3/ Les références de B. et de J.:
- B. se réfère à des grandes valeurs:
la morale, l.20; la philosophie, l.35; un "système de valeurs" fondé sur "des siècles de civilisation humaine", l.36
-> Tout cela est trop vague pour influencer Jean.
- J. se réfère au "plaisir", l.8; à "la nature", l.25; à la destruction de la morale considérée comme "antinaturelle", l.27
=> Puissance verbale de Jean qui défend la Nature VS celle de B. qui défend la civilisation est peu combative: "je ne suis pas du tout d'accord avec vous", l.33
+ l'ensemble est ponctué par des va-et-vient de Jean dans la salle de bains qui font opérer sa transformation rapidement grâce à l'évolution de son maquillage,
=> Renversement complet des positions éthiques des deux personnages (et comportemental car Jean reproche à B. d'être têtu, l.2): discours de l'acte I où Jean prônait les valeurs traditionnelles est balayé par le retour de l'instinct VS B. retrouve ses valeurs humanistes ici. Mais son opposition est sans effet parce qu'il n'a pour ressouces que des lieux communs de cette pensée humaniste.
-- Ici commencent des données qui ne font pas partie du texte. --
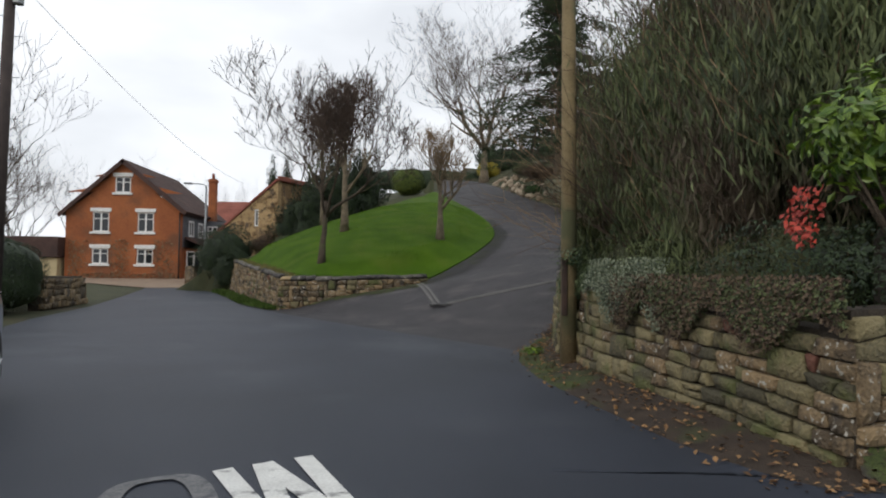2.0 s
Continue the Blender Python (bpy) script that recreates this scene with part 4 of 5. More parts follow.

Ionesco dénonce le mal ac le perso de J.: brutalité, imperméabilité aux arguments de la raison, éloge du plaisir opposé à la morale -> figure effrayante de la sauvagerie retrouvée. Mais B. n'oppose rien à ce totalitarisme. Son humanisme fini par tout accepter "c'est de la poésie!" à force d'être compréhensif. Mais B. Désapprouve la transformation contrairement à Dudard qui devient un synpathisant des rhinocéros et justifiera sa transformation.